### Records for the task
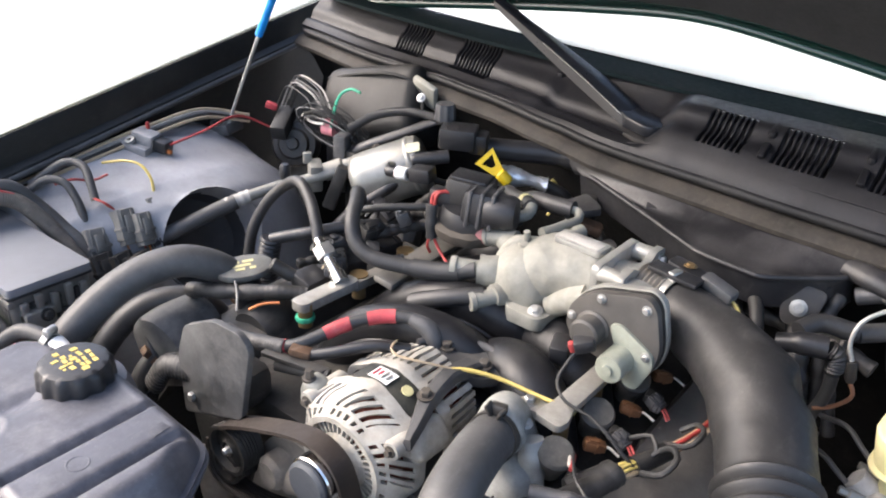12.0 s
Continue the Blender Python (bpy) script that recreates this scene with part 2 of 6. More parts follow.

...

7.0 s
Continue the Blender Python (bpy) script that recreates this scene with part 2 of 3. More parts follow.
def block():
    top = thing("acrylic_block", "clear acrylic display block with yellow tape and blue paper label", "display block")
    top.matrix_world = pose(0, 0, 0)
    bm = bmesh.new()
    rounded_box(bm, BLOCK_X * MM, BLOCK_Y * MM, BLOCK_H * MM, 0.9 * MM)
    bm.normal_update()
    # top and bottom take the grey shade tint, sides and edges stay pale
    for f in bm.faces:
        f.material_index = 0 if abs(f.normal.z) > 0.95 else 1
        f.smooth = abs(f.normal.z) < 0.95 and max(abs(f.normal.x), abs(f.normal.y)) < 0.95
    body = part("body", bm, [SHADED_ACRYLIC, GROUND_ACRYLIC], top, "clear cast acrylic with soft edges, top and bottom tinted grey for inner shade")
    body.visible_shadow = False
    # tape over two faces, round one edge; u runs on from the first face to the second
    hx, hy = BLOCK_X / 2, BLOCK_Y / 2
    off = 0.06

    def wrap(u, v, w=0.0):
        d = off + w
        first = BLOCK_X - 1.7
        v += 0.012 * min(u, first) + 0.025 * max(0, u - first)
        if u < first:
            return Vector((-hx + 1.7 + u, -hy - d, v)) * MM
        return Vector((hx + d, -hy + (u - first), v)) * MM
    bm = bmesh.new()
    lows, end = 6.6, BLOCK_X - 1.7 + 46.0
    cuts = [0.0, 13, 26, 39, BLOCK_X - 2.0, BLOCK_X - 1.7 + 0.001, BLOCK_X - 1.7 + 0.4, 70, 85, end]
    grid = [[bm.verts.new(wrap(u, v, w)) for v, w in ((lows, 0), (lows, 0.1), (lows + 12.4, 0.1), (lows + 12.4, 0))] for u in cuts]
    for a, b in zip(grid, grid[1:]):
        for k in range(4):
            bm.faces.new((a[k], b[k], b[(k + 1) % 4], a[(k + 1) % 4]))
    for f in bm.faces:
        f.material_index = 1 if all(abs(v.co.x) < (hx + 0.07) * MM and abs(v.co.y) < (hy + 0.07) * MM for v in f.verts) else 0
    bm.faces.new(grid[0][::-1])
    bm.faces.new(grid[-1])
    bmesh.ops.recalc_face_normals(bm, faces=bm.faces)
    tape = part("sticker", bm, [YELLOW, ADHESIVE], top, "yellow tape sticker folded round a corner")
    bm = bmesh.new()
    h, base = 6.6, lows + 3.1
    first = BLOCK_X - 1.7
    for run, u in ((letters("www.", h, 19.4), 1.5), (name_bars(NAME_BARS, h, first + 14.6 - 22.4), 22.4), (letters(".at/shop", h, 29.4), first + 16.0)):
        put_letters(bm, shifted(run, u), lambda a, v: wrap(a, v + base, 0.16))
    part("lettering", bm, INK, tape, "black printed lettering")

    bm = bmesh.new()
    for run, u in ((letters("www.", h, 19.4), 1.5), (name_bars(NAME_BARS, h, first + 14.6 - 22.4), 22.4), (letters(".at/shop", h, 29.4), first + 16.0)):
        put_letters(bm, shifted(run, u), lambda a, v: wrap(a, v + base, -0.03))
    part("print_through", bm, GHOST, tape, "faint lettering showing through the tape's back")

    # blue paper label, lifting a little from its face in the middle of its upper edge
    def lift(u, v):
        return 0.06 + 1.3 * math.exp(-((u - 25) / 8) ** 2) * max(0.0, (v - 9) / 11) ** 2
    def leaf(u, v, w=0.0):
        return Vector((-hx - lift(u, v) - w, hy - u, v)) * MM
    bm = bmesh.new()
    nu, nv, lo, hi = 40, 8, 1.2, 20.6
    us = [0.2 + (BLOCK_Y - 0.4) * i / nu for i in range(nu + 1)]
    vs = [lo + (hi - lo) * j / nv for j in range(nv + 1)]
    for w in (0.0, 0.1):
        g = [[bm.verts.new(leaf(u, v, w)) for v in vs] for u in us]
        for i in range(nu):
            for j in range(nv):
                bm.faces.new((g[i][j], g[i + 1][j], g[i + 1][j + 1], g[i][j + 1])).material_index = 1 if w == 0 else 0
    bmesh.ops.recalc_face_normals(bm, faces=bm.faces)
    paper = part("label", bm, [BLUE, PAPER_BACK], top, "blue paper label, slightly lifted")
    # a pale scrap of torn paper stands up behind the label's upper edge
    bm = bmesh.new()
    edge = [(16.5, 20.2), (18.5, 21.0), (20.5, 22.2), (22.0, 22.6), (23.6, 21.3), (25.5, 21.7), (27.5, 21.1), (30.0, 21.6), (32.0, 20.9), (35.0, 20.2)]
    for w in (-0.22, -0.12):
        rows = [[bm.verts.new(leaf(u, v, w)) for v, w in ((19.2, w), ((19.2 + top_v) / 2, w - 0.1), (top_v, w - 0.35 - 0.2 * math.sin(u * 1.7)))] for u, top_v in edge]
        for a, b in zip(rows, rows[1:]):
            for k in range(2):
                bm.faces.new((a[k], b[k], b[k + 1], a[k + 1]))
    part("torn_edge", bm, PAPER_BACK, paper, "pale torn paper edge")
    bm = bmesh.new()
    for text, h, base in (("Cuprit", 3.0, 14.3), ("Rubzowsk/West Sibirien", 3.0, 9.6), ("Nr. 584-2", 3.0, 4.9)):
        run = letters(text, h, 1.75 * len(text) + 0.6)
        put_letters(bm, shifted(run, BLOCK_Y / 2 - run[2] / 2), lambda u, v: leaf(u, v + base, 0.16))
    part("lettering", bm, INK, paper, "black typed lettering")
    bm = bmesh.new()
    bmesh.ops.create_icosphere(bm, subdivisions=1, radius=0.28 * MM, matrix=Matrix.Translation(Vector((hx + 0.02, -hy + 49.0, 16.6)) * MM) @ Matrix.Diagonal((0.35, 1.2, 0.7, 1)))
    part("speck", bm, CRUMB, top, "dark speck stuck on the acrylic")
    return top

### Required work
Which lines contain the word "scene"? Return each of them.

### Task output
Continue the Blender Python (bpy) script that recreates this scene with part 2 of 6. More parts follow.
Continue the Blender Python (bpy) script that recreates this scene with part 2 of 3. More parts follow.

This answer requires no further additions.